╭─ DATA EXCERPT

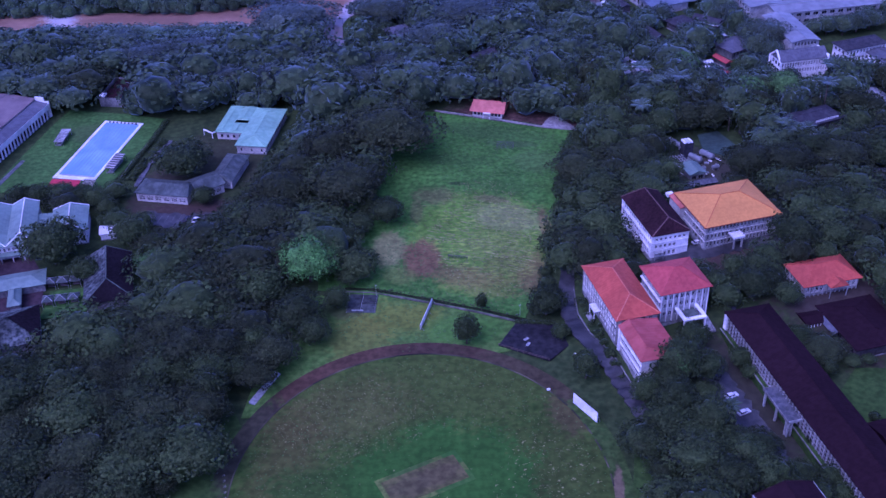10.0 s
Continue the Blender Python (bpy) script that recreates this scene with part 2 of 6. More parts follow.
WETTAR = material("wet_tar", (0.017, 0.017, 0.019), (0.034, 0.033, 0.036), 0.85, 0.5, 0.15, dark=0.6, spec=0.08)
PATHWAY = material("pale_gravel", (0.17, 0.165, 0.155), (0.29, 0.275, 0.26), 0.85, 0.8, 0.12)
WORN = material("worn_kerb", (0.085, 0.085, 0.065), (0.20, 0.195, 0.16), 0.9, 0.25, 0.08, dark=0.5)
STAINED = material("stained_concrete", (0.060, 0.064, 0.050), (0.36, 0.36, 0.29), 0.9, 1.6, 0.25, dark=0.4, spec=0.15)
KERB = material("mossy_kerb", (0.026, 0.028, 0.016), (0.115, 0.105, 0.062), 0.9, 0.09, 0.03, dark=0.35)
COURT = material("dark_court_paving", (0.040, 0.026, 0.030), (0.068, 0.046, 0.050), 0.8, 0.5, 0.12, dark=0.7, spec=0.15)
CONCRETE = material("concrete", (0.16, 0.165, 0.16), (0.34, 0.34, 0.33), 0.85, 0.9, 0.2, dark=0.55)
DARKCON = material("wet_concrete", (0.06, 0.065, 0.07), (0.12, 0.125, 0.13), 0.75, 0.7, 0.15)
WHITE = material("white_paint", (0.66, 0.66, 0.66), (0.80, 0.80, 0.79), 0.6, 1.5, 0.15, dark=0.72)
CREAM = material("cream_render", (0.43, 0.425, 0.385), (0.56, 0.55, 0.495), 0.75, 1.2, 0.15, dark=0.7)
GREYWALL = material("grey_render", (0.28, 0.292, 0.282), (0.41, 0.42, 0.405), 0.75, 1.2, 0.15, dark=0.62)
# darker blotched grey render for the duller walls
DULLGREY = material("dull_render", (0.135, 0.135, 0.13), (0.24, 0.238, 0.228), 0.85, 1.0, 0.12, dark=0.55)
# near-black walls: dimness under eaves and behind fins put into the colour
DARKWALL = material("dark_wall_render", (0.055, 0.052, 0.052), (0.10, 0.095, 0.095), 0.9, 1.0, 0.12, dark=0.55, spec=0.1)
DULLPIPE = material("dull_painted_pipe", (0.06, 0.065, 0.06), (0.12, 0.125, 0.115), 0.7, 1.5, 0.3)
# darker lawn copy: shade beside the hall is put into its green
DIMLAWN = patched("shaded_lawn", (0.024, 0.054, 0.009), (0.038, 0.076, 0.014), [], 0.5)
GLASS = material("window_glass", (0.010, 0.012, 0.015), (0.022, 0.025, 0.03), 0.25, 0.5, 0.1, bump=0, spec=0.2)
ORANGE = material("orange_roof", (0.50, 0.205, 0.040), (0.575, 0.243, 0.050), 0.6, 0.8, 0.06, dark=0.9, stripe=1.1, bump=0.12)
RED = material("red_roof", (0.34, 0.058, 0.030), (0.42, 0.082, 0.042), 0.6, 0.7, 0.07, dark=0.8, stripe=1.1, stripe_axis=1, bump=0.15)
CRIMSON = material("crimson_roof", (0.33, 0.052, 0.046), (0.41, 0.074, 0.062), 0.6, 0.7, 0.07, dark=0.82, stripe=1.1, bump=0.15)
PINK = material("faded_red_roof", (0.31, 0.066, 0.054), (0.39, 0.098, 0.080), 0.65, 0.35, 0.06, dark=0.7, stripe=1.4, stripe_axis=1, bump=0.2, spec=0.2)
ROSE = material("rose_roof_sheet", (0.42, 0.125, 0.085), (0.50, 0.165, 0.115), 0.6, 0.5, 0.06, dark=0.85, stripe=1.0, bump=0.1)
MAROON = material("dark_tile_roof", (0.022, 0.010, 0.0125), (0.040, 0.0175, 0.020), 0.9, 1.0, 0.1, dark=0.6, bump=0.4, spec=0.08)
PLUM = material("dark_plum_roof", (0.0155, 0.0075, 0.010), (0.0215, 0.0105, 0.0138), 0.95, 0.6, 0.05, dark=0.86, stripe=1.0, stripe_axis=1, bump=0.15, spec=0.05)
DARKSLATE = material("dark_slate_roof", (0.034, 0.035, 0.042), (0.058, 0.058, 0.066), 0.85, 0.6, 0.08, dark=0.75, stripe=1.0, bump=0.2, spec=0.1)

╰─

▸ TASK PROMPT: Output each line exactly; omit every picture.

▸ THE OUTPUT:
10.0 s
Continue the Blender Python (bpy) script that recreates this scene with part 2 of 6. More parts follow.
WETTAR = material("wet_tar", (0.017, 0.017, 0.019), (0.034, 0.033, 0.036), 0.85, 0.5, 0.15, dark=0.6, spec=0.08)
PATHWAY = material("pale_gravel", (0.17, 0.165, 0.155), (0.29, 0.275, 0.26), 0.85, 0.8, 0.12)
WORN = material("worn_kerb", (0.085, 0.085, 0.065), (0.20, 0.195, 0.16), 0.9, 0.25, 0.08, dark=0.5)
STAINED = material("stained_concrete", (0.060, 0.064, 0.050), (0.36, 0.36, 0.29), 0.9, 1.6, 0.25, dark=0.4, spec=0.15)
KERB = material("mossy_kerb", (0.026, 0.028, 0.016), (0.115, 0.105, 0.062), 0.9, 0.09, 0.03, dark=0.35)
COURT = material("dark_court_paving", (0.040, 0.026, 0.030), (0.068, 0.046, 0.050), 0.8, 0.5, 0.12, dark=0.7, spec=0.15)
CONCRETE = material("concrete", (0.16, 0.165, 0.16), (0.34, 0.34, 0.33), 0.85, 0.9, 0.2, dark=0.55)
DARKCON = material("wet_concrete", (0.06, 0.065, 0.07), (0.12, 0.125, 0.13), 0.75, 0.7, 0.15)
WHITE = material("white_paint", (0.66, 0.66, 0.66), (0.80, 0.80, 0.79), 0.6, 1.5, 0.15, dark=0.72)
CREAM = material("cream_render", (0.43, 0.425, 0.385), (0.56, 0.55, 0.495), 0.75, 1.2, 0.15, dark=0.7)
GREYWALL = material("grey_render", (0.28, 0.292, 0.282), (0.41, 0.42, 0.405), 0.75, 1.2, 0.15, dark=0.62)
# darker blotched grey render for the duller walls
DULLGREY = material("dull_render", (0.135, 0.135, 0.13), (0.24, 0.238, 0.228), 0.85, 1.0, 0.12, dark=0.55)
# near-black walls: dimness under eaves and behind fins put into the colour
DARKWALL = material("dark_wall_render", (0.055, 0.052, 0.052), (0.10, 0.095, 0.095), 0.9, 1.0, 0.12, dark=0.55, spec=0.1)
DULLPIPE = material("dull_painted_pipe", (0.06, 0.065, 0.06), (0.12, 0.125, 0.115), 0.7, 1.5, 0.3)
# darker lawn copy: shade beside the hall is put into its green
DIMLAWN = patched("shaded_lawn", (0.024, 0.054, 0.009), (0.038, 0.076, 0.014), [], 0.5)
GLASS = material("window_glass", (0.010, 0.012, 0.015), (0.022, 0.025, 0.03), 0.25, 0.5, 0.1, bump=0, spec=0.2)
ORANGE = material("orange_roof", (0.50, 0.205, 0.040), (0.575, 0.243, 0.050), 0.6, 0.8, 0.06, dark=0.9, stripe=1.1, bump=0.12)
RED = material("red_roof", (0.34, 0.058, 0.030), (0.42, 0.082, 0.042), 0.6, 0.7, 0.07, dark=0.8, stripe=1.1, stripe_axis=1, bump=0.15)
CRIMSON = material("crimson_roof", (0.33, 0.052, 0.046), (0.41, 0.074, 0.062), 0.6, 0.7, 0.07, dark=0.82, stripe=1.1, bump=0.15)
PINK = material("faded_red_roof", (0.31, 0.066, 0.054), (0.39, 0.098, 0.080), 0.65, 0.35, 0.06, dark=0.7, stripe=1.4, stripe_axis=1, bump=0.2, spec=0.2)
ROSE = material("rose_roof_sheet", (0.42, 0.125, 0.085), (0.50, 0.165, 0.115), 0.6, 0.5, 0.06, dark=0.85, stripe=1.0, bump=0.1)
MAROON = material("dark_tile_roof", (0.022, 0.010, 0.0125), (0.040, 0.0175, 0.020), 0.9, 1.0, 0.1, dark=0.6, bump=0.4, spec=0.08)
PLUM = material("dark_plum_roof", (0.0155, 0.0075, 0.010), (0.0215, 0.0105, 0.0138), 0.95, 0.6, 0.05, dark=0.86, stripe=1.0, stripe_axis=1, bump=0.15, spec=0.05)
DARKSLATE = material("dark_slate_roof", (0.034, 0.035, 0.042), (0.058, 0.058, 0.066), 0.85, 0.6, 0.08, dark=0.75, stripe=1.0, bump=0.2, spec=0.1)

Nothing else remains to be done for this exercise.